La défaite française resterait un mystère inexplicable si Martin Alexander ne rappelait cette remarque du général Ironside d’avant mai 1940, qui résume toute l’incertitude de la guerre : « Nous ne saurons rien jusqu’au premier affrontement. »

En troisième lieu, il est courant d’affirmer que la déroute de 1940 résulte de la mise en œuvre d’une tactique révolutionnaire particulièrement efficace mise au point après 1918 : la Blitzkrieg. Karl-Heinz Frieser montre pourtant que la Blitzkrieg n’a joué qu’un rôle relatif dans le résultat final en 1940. Selon lui, la défaite des armées alliées est due à la conjonction de hasards incompréhensibles, d’erreurs étonnantes commises par les Français et par la désobéissance de Heinz Guderian qui, le 14 mai 1940, décide de progresser le plus rapidement possible vers Abbeville sans s’occuper de couvrir son flanc sud.

Pour l’historien allemand, la Blitzkrieg n’a rien de révolutionnaire sur le principe. Elle n’était que la mise en œuvre avec des moyens modernes (avions, chars) de l’expérience des troupes d’assaut allemandes qui percèrent le front allié à plusieurs reprises en 1918. Fondée sur la surprise et la vitesse, elle vise davantage à créer le désarroi chez l’adversaire et à disloquer son dispositif qu’à l’anéantir physiquement. Mais en 1940, elle n’est pas théorisée et n’existe pas en tant que doctrine. Les principaux chefs militaires allemands pensent en effet que le conflit sera long.

Quant à son efficacité, cette doctrine révèle ses limites (campagne de Russie en 1941…). Elle est avant tout tactique et non pas stratégique. Elle a été élaborée pour permettre à l’Allemagne de gagner un conflit face à des adversaires plus puissants. Mais elle présente un caractère anachronique. Si la Blitzkrieg permet en effet de remporter des succès tactiques, à la longue, elle ne peut pas contrebalancer la supériorité industrielle des ennemis de l’Allemagne. Or la guerre moderne est avant tout une guerre industrielle.

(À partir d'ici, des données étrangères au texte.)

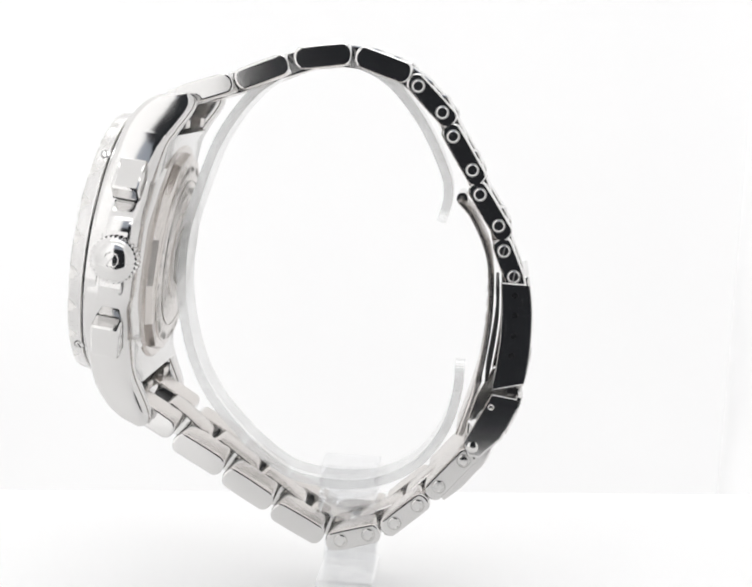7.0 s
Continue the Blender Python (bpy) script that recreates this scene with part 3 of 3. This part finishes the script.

Le général de brigade et historien américain Robert Doughty estime que la défaite résulte autant des déficiences françaises que de la capacité des Allemands à concentrer une force irrésistible au bon endroit et au bon moment. Sa thèse s’articule autour de l’idée que la confiance des militaires français dans la logique et la raison, ainsi que leur incapacité à produire des idées neuves ont largement contribué à la défaite.

Les choix militaires français antérieurs à 1940 reposent sur la combinaison de la logique et de la tradition tirée de l’histoire militaire. Fondamentalement, il s’agit de protéger le quart nord-est du pays et ses ressources industrielles dans la perspective d’une guerre longue et totale. Le conflit à venir sera industriel et le gros des bataillons sera fourni par la mobilisation des citoyens. La faible valeur opérationnelle des réservistes a deux conséquences. D’une part, il faut du temps pour leur inculquer un minimum de savoir faire techniques et tactiques ; cette contrainte implique de conduire un combat défensif durant la première phase du conflit. D’autre part, il est nécessaire de mener une « bataille contrôlée », méthodique et lente dans laquelle l’artillerie joue un rôle majeur. Aussi, au lieu de concevoir des armes pour percer le front, les armements sont adaptés à la doctrine. En aucune manière il n’est envisagé de développer un outil militaire destiné à percer le front ennemi et à exploiter le succès initial dans la profondeur.

Les études conduites sur les menaces dans les années 1930 aboutissent à la conclusion qu’il est inenvisageable que le massif des Ardennes puissent être franchi par d’importantes forces blindées et motorisées, et que le char n’est pas en mesure de surmonter de fortes résistances.

L’ouvrage contient d’autres chapitres, mais moins centrés sur l’explication de la débâcle de 1940. Finalement, s’il ne donne pas la cause de la défaite française, il apporte des éléments de réponse particulièrement intéressants pour le lecteur. Enfin, il démontre qu’il n’y avait pas de déterminisme dans la défaite française, qu’elle n’avait rien d’inéluctable même s’il existait des déficiences.